**WRITTEN TASK**: Do not repeat pictures. Repeat exactly the lines of the listing below from its first line through the line with "fy = lambda".

————

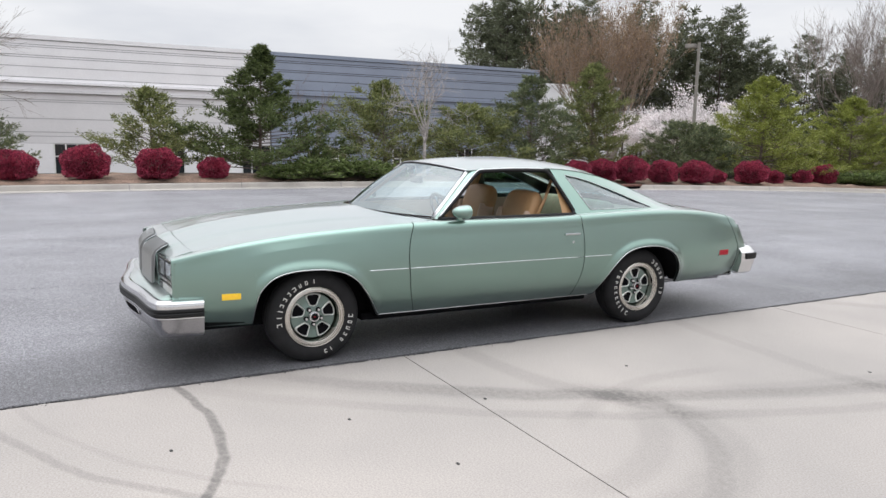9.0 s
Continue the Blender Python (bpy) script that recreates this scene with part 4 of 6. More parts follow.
    # --- headlamps and parking lamps ---
    for sgn in (1, -1):
        hb = part_empty("headlamp_bezel", car)
        x0, x1, z0, z1 = 0.458, 0.850, 0.592, 0.742
        fy = lambda x: float(np.interp(abs(x), [0.458, 0.850], [-0.938, -0.905]))

        def block(name, xa, xb, za, zb, d0, d1, mat, parent, bev=0.004, label=""):
            a, b = sorted((xa, xb))
            bm = box_bm(a, b, 0, 1, za, zb)
            for v in bm.verts:
                v.co.y = fy(v.co.x) + (d0 if v.co.y > 0.5 else d1)
                v.co.x *= sgn
            if sgn < 0:
                bmesh.ops.reverse_faces(bm, faces=bm.faces[:])
            if bev:
                bmesh.ops.bevel(bm, geom=bm.edges[:], offset=bev, segments=2, affect="EDGES")
            return part(name, bm, mat, parent, label)
        block("rim", x0, x1, z1 - 0.012, z1, 0.03, -0.012, M_CHROME, hb, 0.0056)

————

**FINISHED EXERCISE**:
9.0 s
Continue the Blender Python (bpy) script that recreates this scene with part 4 of 6. More parts follow.
    # --- headlamps and parking lamps ---
    for sgn in (1, -1):
        hb = part_empty("headlamp_bezel", car)
        x0, x1, z0, z1 = 0.458, 0.850, 0.592, 0.742
        fy = lambda x: float(np.interp(abs(x), [0.458, 0.850], [-0.938, -0.905]))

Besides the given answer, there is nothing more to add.